For the word of the cross is folly to those who are perishing, but to us who are being saved it is the power of God. For it is written, “I will destroy the wisdom of the wise, and the cleverness of the clever I will thwart.”
Where is the wiseman? Where is the scribe? Where is the debater of this age? Has not God made foolish the wisdom of the world? For since, in the wisdom of God, the world did not know God through wisdom, it pleased God through the folly of what we preach to save those who believe.For the Jews demand signs and Greeks seek wisdom, but we preach Christ crucified, a stumbling block to Jews and folly
to Geniles, but to those who are called, both Jews and Greeks, Christ the power of God and the wisdom of God. For the foolishness of God is wiser than men, and the weakness of god is stronger than men.

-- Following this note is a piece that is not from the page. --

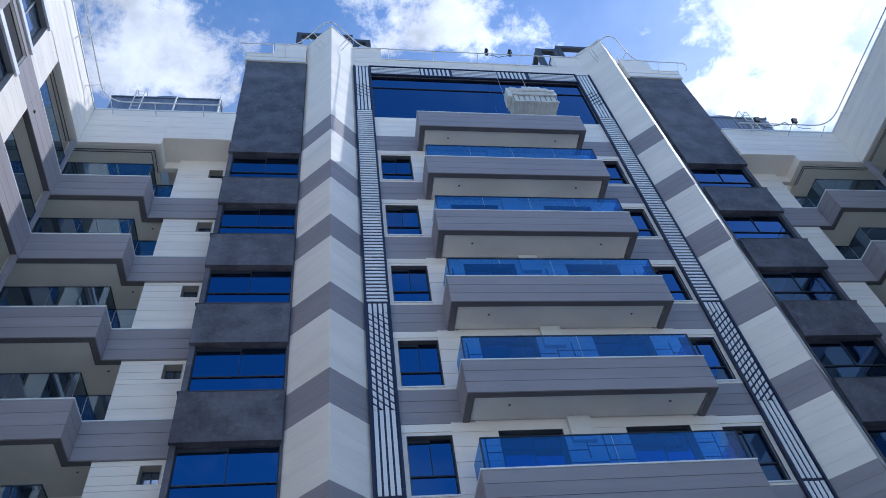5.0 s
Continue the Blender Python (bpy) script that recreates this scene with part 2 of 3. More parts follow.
def thing(name, label, category, group="", kind="", at=(0, 0, 0), turn=0.0):
    ob = new(name)
    ob.empty_display_size = 0.2
    ob.matrix_world = pose(*at, 0, 0, turn)
    return tagged(ob, label, category, group, kind)


def board_mesh(length, high, thick, mat):
    """One cladding board, with slightly eased edges."""
    key = (round(length, 3), round(high, 3), thick, mat.name)
    if key not in MESHES:
        bm = bmesh.new()
        e, a, b, c = 0.004, length / 2, thick / 2, high / 2
        back = [(-a, b, -c), (a, b, -c), (a, b, c), (-a, b, c)]
        mid = [(-a, -b + e, -c), (a, -b + e, -c), (a, -b + e, c), (-a, -b + e, c)]
        front = [(-a + e, -b, -c + e), (a - e, -b, -c + e), (a - e, -b, c - e), (-a + e, -b, c - e)]
        rings = [[bm.verts.new(p) for p in ring] for ring in (back, mid, front)]
        for u, w in zip(rings, rings[1:]):
            for k in range(4):
                bm.faces.new((u[k], u[(k + 1) % 4], w[(k + 1) % 4], w[k]))
        bm.faces.new(rings[0][::-1])
        bm.faces.new(rings[2])
        bmesh.ops.recalc_face_normals(bm, faces=bm.faces)
        MESHES[key] = finish(bm, "board", mat)
    return MESHES[key]


def board(parent, p, q, z0, z1, mat, thick=0.03, gap=0.012, name="board"):
    """A board whose outer face runs from p to q in plan; the outside lies to the right of that way."""
    p, q = Vector(p), Vector(q)
    d = (q - p)
    length = d.length
    d.normalize()
    inward = Vector((-d.y, d.x))
    m = (p + q) / 2 + inward * thick / 2
    ob = new(name, board_mesh(length - 0.004, z1 - z0 - gap, thick, mat))
    ob.parent = parent
    ob.matrix_local = Matrix.Translation((m.x, m.y, (z0 + z1) / 2)) @ Matrix.Rotation(math.atan2(d.y, d.x), 4, "Z")
    return ob


def clad(parent, p, q, z0, z1, rows, mat, holes=(), thick=0.03, name="board", gap=0.010):
    """Rows of boards from p to q; holes are (start, end, low, high) along that way."""
    p, q = Vector(p), Vector(q)
    full = (q - p).length
    d = (q - p) / full
    step = (z1 - z0) / rows
    for r in range(rows):
        lo, hi = z0 + r * step, z0 + (r + 1) * step
        cuts = sorted({lo, hi, *[z for h in holes for z in h[2:] if lo + 0.03 < z < hi - 0.03]})
        for a, b in zip(cuts, cuts[1:]):
            free = [(0.0, full)]
            for u0, u1, w0, w1 in holes:
                if w0 < (a + b) / 2 < w1:
                    free = [piece for f0, f1 in free for piece in ((f0, min(f1, u0)), (max(f0, u1), f1)) if piece[1] - piece[0] > 0.02]
            for f0, f1 in free:
                board(parent, p + d * f0, p + d * f1, a, b, mat, thick, gap, name=name)


def holed(bm, put, u0, u1, z0, z1, holes):
    """A slab in pieces round its holes; put(bm, ua, ub, za, zb) adds one block."""
    us = sorted({u0, u1, *[u for h in holes for u in h[:2] if u0 < u < u1]})
    zs = sorted({z0, z1, *[z for h in holes for z in h[2:] if z0 < z < z1]})
    for a, b in zip(us, us[1:]):
        start = None
        for c, d in zip(zs, zs[1:]):
            open_here = any(h[0] < (a + b) / 2 < h[1] and h[2] < (c + d) / 2 < h[3] for h in holes)
            if not open_here and start is None:
                start = c
            if open_here and start is not None:
                put(bm, a, b, start, c)
                start = None
        if start is not None:
            put(bm, a, b, start, z1)


STOREY = 3.3
SIDES = (-1, 1)
WAY = {-1: "west", 1: "east"}


def run(s, a, b):
    """Plan points of a face seen from the courtyard, mirrored for the east side, in the order that board() wants."""
    a, b = (s * a[0], a[1]), (s * b[0], b[1])
    return (a, b) if s > 0 else (b, a)


# ---- ground and closing walls ----
bm = bmesh.new()
box(bm, -2500, 2500, -2500, 2500, -0.6, -0.11)
tagged(part("ground", bm, PAVE), "grey paved courtyard ground running to the horizon", "ground", kind="structure")

# ---- centre facade ----
FACE = 15.88
SIDE = (3.61, 4.76)
WINDOW_ROWS = [(27.87 - STOREY * k, 29.57 - STOREY * k) for k in range(1, 9)]
HOLES = [(-4.87, 4.87, 29.27, 33.06)]
for z0, z1 in WINDOW_ROWS:
    HOLES += [(-SIDE[1], -SIDE[0], z0, z1), (*SIDE, z0, z1)]
DOORS = ((-2.42, -0.73), (0.97, 2.74))
for k in range(1, 9):
    for a, b in DOORS:
        HOLES.append((a, b, 27.0 - STOREY * k, 29.66 - STOREY * k))
bm = bmesh.new()
holed(bm, lambda m, a, b, c, d: box(m, a, b, FACE + 0.03, FACE + 0.35, c, d), -5.75, 5.75, 0.0, 34.85, HOLES)
box(bm, -5.75, -4.3, FACE + 0.03, FACE + 0.35, 34.85, 36.0)
box(bm, 4.3, 5.75, FACE + 0.03, FACE + 0.35, 34.85, 36.0)
wall_north = tagged(part("wall_north", bm, WHITE), "white clad facade wall with grey floor bands and blue windows", "wall", kind="structure")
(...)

For consider your call, brethren; not many of you were wise according to worldly standards, not many were powerful, not many whereof noble birth; but God chose what is foolish in the world to shame the wise, God chose what is weak in the world to shame the strong, God chose what was low and despised in the world, even things that are not, to bring to nothing things that are, so that no human being might boast in the presence of God. He is the source of your life in Christ Jesus, whom God made our wisdom, our righteousness and sanctification and redemption; therefore, as it is written, “Let him who boasts boast of the Lord” (I Corinthians 1:18-31).
Then Jesus told his disciples, “If any man would come after me, let him deny himself and take up his cross and follow mee. For whoever would save his life will lose it, and whoever loses his life for my sake will find it. For what will it profit a man, if he gains the whole world and forfeits his life? Or what shall a man give in return for his life? For the Son of man is to come with his angels in the glory of his Father, and then he will repay every man for what he has done. Truly, I say to you, there are some standing here who will not taste death before they see the Son of man coming in his kingdom” (Matthew 16:24-28).

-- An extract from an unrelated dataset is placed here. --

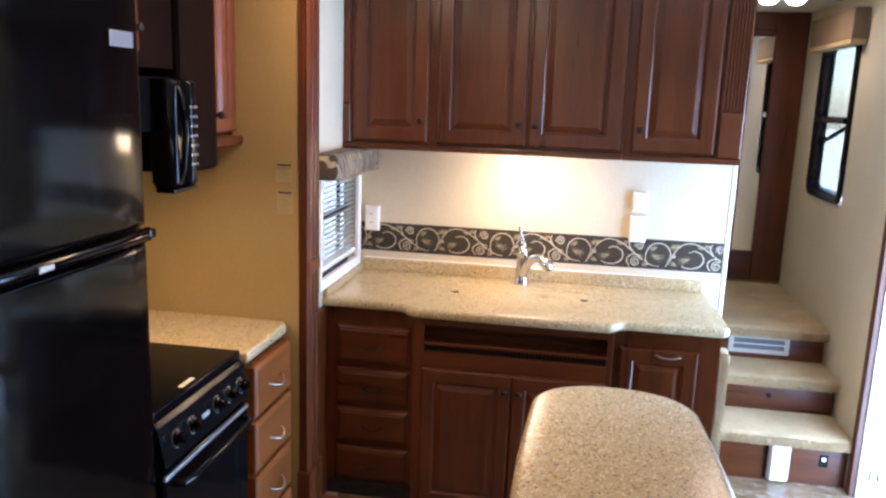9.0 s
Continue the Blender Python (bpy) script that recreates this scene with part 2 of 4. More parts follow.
CARPET = carpet_mat("tan_carpet", (0.38, 0.205, 0.066), (0.47, 0.270, 0.098))
STEP_CARPET = carpet_mat("beige_carpet", (0.39, 0.272, 0.140), (0.52, 0.385, 0.208))


def tile_mat(name):
    """Printed stone-look vinyl: grey brown with pale scuffed veins; each tile has its own tone."""
    m, nt, b = material(name)
    info = nt.nodes.new("ShaderNodeObjectInfo")
    co = nt.nodes.new("ShaderNodeTexCoord")
    shift = nt.nodes.new("ShaderNodeVectorMath")
    shift.operation = "MULTIPLY_ADD"
    shift.inputs[1].default_value = (1, 1, 1)
    comb = nt.nodes.new("ShaderNodeCombineXYZ")
    mul = nt.nodes.new("ShaderNodeMath")
    mul.operation = "MULTIPLY"
    mul.inputs[1].default_value = 37.0
    nt.links.new(info.outputs["Random"], mul.inputs[0])
    for k in range(3):
        nt.links.new(mul.outputs[0], comb.inputs[k])
    nt.links.new(co.outputs["Object"], shift.inputs[0])
    nt.links.new(comb.outputs[0], shift.inputs[2])

    def nz(scale, detail, rough=0.6, stretch=(1, 1, 1)):
        mp = nt.nodes.new("ShaderNodeMapping")
        mp.inputs["Scale"].default_value = stretch
        n = nt.nodes.new("ShaderNodeTexNoise")
        n.inputs["Scale"].default_value, n.inputs["Detail"].default_value, n.inputs["Roughness"].default_value = scale, detail, rough
        n.inputs["Distortion"].default_value = 0.15
        nt.links.new(shift.outputs[0], mp.inputs[0])
        nt.links.new(mp.outputs[0], n.inputs["Vector"])
        return n.outputs["Fac"]

    cloud, vein, fine = nz(5, 8, 0.62, (0.95, 1.2, 1)), nz(11, 9, 0.74, (0.85, 1.35, 1)), nz(160, 3)
    c = ramp(nt, cloud, [(0.30, (0.080, 0.046, 0.0185)), (0.5, (0.160, 0.097, 0.049)), (0.72, (0.268, 0.184, 0.115))])
    k = ramp(nt, vein, [(0.50, (0, 0, 0)), (0.74, (0.72, 0.72, 0.72))])
    c = mixed(nt, k, c, (0.45, 0.36, 0.265))
    tone = ramp(nt, info.outputs["Random"], [(0.0, (0.70, 0.66, 0.60)), (1.0, (1.2, 1.2, 1.19))])
    nt.links.new(mixed(nt, 1.0, c, tone, "MULTIPLY"), b.inputs["Base Color"])
    nt.links.new(ramp(nt, cloud, [(0.3, (0.15, 0.15, 0.15)), (0.7, (0.29, 0.29, 0.29))]), b.inputs["Roughness"])
    b.inputs["Specular IOR Level"].default_value = 0.9
    bump(nt, b, mixed(nt, 0.5, vein, fine), 0.12, 0.002)
    return m


TILE = tile_mat("stone_look_vinyl")
GROUT = plain("vinyl_joint", (0.28, 0.235, 0.175), 0.5)
GROOVE = plain("worktop_joint", (0.17, 0.118, 0.068), 0.6)
# glossless black for the shade inside the lid's finger holes
HOLE_SHADE = plain("hole_shade", (0.002, 0.002, 0.002), 0.9)
HOLE_SHADE.node_tree.nodes["Principled BSDF"].inputs["Specular IOR Level"].default_value = 0.0
for _m in (BAND_DARK, BAND_LEAF, BAND_LEAF_PALE):
    _m.node_tree.nodes["Principled BSDF"].inputs["Specular IOR Level"].default_value = 0.2
LEAF_LINE = plain("border_leaf_vein_print", (0.30, 0.25, 0.15), 0.55)

m_glass, _nt, _b = material("window_glass")
_b.inputs["Base Color"].default_value = (0.56, 0.70, 0.74, 1)
_b.inputs["Transmission Weight"].default_value, _b.inputs["Roughness"].default_value, _b.inputs["IOR"].default_value = 1.0, 0.0, 1.45
GLASS = m_glass
m_mirror, _nt, _b = material("mirror_silver")
_b.inputs["Base Color"].default_value = (0.86, 0.87, 0.87, 1)
_b.inputs["Metallic"].default_value, _b.inputs["Roughness"].default_value = 1.0, 0.015
MIRROR = m_mirror


def glow(name, colour, strength):
    m, nt, b = material(name)
    b.inputs["Base Color"].default_value = (0.9, 0.88, 0.82, 1)
    b.inputs["Emission Color"].default_value, b.inputs["Emission Strength"].default_value = (*colour, 1), strength
    b.inputs["Roughness"].default_value = 0.3
    return m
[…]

“Whoever does not bear his own cross and come after me, cannot be my disciple. For which of you, desiring to build a tower, does not first sit down and count the cost, whether he has enough to complete it? Otherwise, when he has laid a foundation, and is not able to finish,all who see it begin to mock him, saying, ‘This man began to build, and was not able to finish.’ Or what king, going to encounter another king in war, will not sit down first and take counsel whether he is able with ten thousand to meet him who comes against him with twenty thousand? And if not, while the other is yet a great way off, he sends an embassy and asks terms of peace. So therefore, whoever of you does not renounce all that he has cannot be my disciple (Luke 14:27-33).